Inhalt

16.12.2015

Sigrid Erfurth: Seniorenpolitik

Herr Präsident, meine sehr geehrten Damen und Herren! Demografischer Wandel, Politik für junge und ältere Menschen, für Hochbetagte, für Menschen aus anderen Ländern, anderen Kulturen, die bei uns eine Heimat gefunden haben, Politik für Familien, Politik für Kinder – alles das sind Themen, die immer gerne getrennt und separat betrachtet werden, die aber im Kern sehr eng zusammengehören und die man immer wieder einmal zusammen betrachten, in den Fokus nehmen muss und die zusammen diskutiert werden müssen.
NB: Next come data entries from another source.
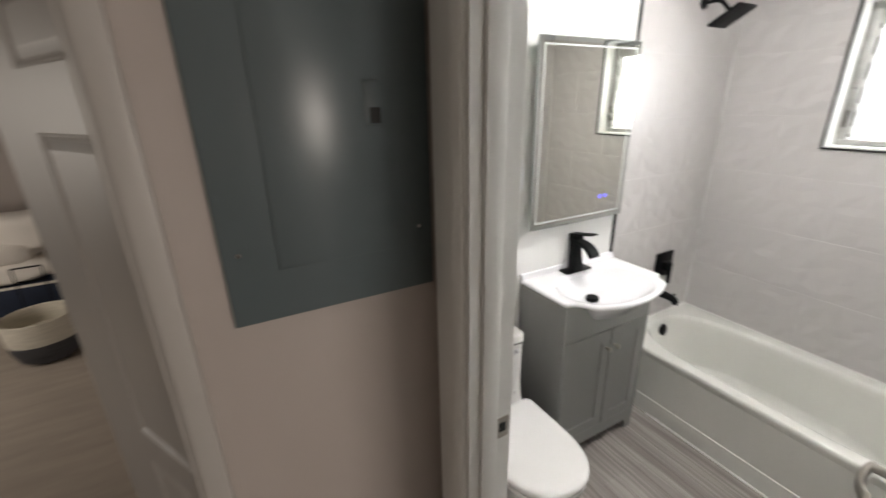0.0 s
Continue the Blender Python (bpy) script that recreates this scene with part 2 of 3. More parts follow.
def wall(name, x0, x1, y0, y1, z0, z1, mat, label="", holes=(), axis="x"):
    """A wall slab with rectangular holes (a0, a1, z0, z1) that go through it; axis is the way along which the wall runs."""
    a0, a1 = (x0, x1) if axis == "x" else (y0, y1)
    cuts_a = sorted({a0, a1, *[h[0] for h in holes], *[h[1] for h in holes]})
    cuts_z = sorted({z0, z1, *[h[2] for h in holes], *[h[3] for h in holes]})
    solid = lambda i, k: 0 <= i < len(cuts_a) - 1 and 0 <= k < len(cuts_z) - 1 and not any(
        h[0] < (cuts_a[i] + cuts_a[i + 1]) / 2 < h[1] and h[2] < (cuts_z[k] + cuts_z[k + 1]) / 2 < h[3] for h in holes)
    b0, b1 = (y0, y1) if axis == "x" else (x0, x1)
    P = lambda a, b, z: (a, b, z) if axis == "x" else (b, a, z)
    bm = bmesh.new()
    quad = lambda *pts: bm.faces.new([bm.verts.new(p) for p in pts])
    for i in range(len(cuts_a) - 1):
        for k in range(len(cuts_z) - 1):
            if not solid(i, k):
                continue
            p, q, s, t = cuts_a[i], cuts_a[i + 1], cuts_z[k], cuts_z[k + 1]
            quad(P(p, b0, s), P(q, b0, s), P(q, b0, t), P(p, b0, t))
            quad(P(p, b1, s), P(p, b1, t), P(q, b1, t), P(q, b1, s))
            for di, dk, e in ((-1, 0, (P(p, b0, s), P(p, b0, t), P(p, b1, t), P(p, b1, s))), (1, 0, (P(q, b0, s), P(q, b1, s), P(q, b1, t), P(q, b0, t))),
                              (0, -1, (P(p, b0, s), P(p, b1, s), P(q, b1, s), P(q, b0, s))), (0, 1, (P(p, b0, t), P(q, b0, t), P(q, b1, t), P(p, b1, t)))):
                if not solid(i + di, k + dk):
                    quad(*e)
    return tagged(finish(bm, name, mat), label, "wall", kind="structure")


# plan: bathroom
XD0, XD1 = 0.345, 0.462          # door wall, hall face and bath face
XB = 2.6010                       # window wall behind the tiles
YL, YR = 1.530, -0.012           # mirror wall and the wall opposite
CEILZ = 2.537
JS, JH = 0.708, 0.066            # strike and hinge jamb faces
DOORH = 2.045
TUBX, TUBZ = 1.890, 0.405
WY0, WY1, WZ0, WZ1 = 0.545, 1.018, 1.488, 2.130   # window hole in the tiles
ROWS0 = TUBZ + 0.008

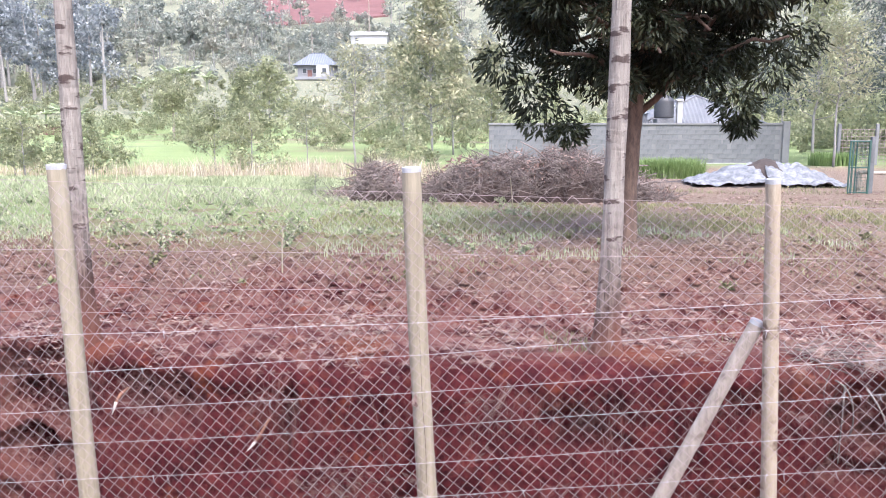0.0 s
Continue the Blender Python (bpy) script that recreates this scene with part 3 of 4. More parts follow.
def mango_tree():
    rng = np.random.default_rng(5)
    tree = root("mango_tree", (2.13, 12.33, 0.95), "dense dark-leaved mango tree with a forked brown trunk", "tree")
    bark_trunk("trunk", (0.04, 0, 0), (0.12, 0.1, 2.9), 0.095, 0.135, M_BARK, tree, 0.25, 0.1, 16, 34, 6, 0.12)
    bark_trunk("stem", (-0.2, 0.12, 0), (-0.26, 0.1, 3.2), 0.05, 0.07, M_BARK, tree, 0.3, 0.12, 12, 30, 7, 0.12)
    paths = []
    fork = np.array([0.12, 0.1, 2.2])
    ends = []
    for k in range(16):
        a = k * 2.4 + rng.uniform(-0.3, 0.3)
        r = rng.uniform(1.0, 2.2)
        tip = np.array([0.2 + math.cos(a) * r, math.sin(a) * r, rng.uniform(2.3, 5.2)])
        start = fork + np.array([0, 0, rng.uniform(-0.6, 0.9)])
        paths.append(limb(start, tip, 0.055, 0.018, rng, 9, 0.25))
        ends.append(tip)
    for q in paths:
        v, f = tubes([q], 6)
        mesh_object("limb", v, f, M_BARK, tree, smooth=True)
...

Genau das passiert in dem Antrag, den Ihnen die Koalitionsfraktionen von CDU und BÜNDNIS 90/DIE GRÜNEN heute vorgelegt haben.
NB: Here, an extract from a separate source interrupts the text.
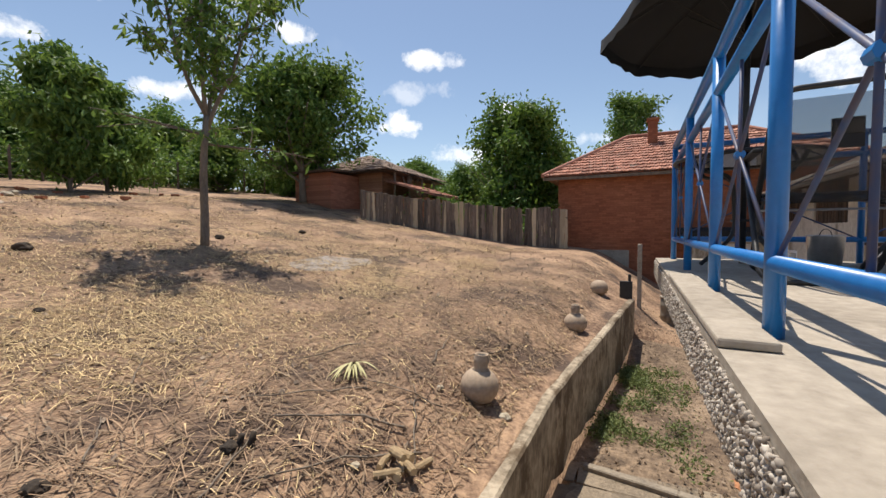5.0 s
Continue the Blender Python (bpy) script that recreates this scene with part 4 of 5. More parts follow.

(Beifall bei dem BÜNDNIS 90/DIE GRÜNEN und der CDU)
Ausgehend von den besonderen Bedürfnissen, die ältere Menschen unbestreitbar haben, wollen wir den Blick darauf weiten, was allen Bevölkerungsgruppen nutzt und was sich möglicherweise im ersten Schritt nicht immer gleich aufdrängt.
Ich möchte das Beispiel Barrierefreiheit nennen – Barrierefreiheit von öffentlichen Gebäuden oder auch von Wohngebäuden, von öffentlichen Plätzen, von Haltestellen für Busse und Bahnen, von Bahnhöfen und von Aufenthaltsräumen in der Öffentlichkeit. Barrierefreiheit an diesen Plätzen dient nicht nur älteren Menschen, sie dient uns allen, und sie erleichtert allen, die in der Bewegungsfreiheit eingeschränkt sind, die Teilnahme am öffentlichen Leben.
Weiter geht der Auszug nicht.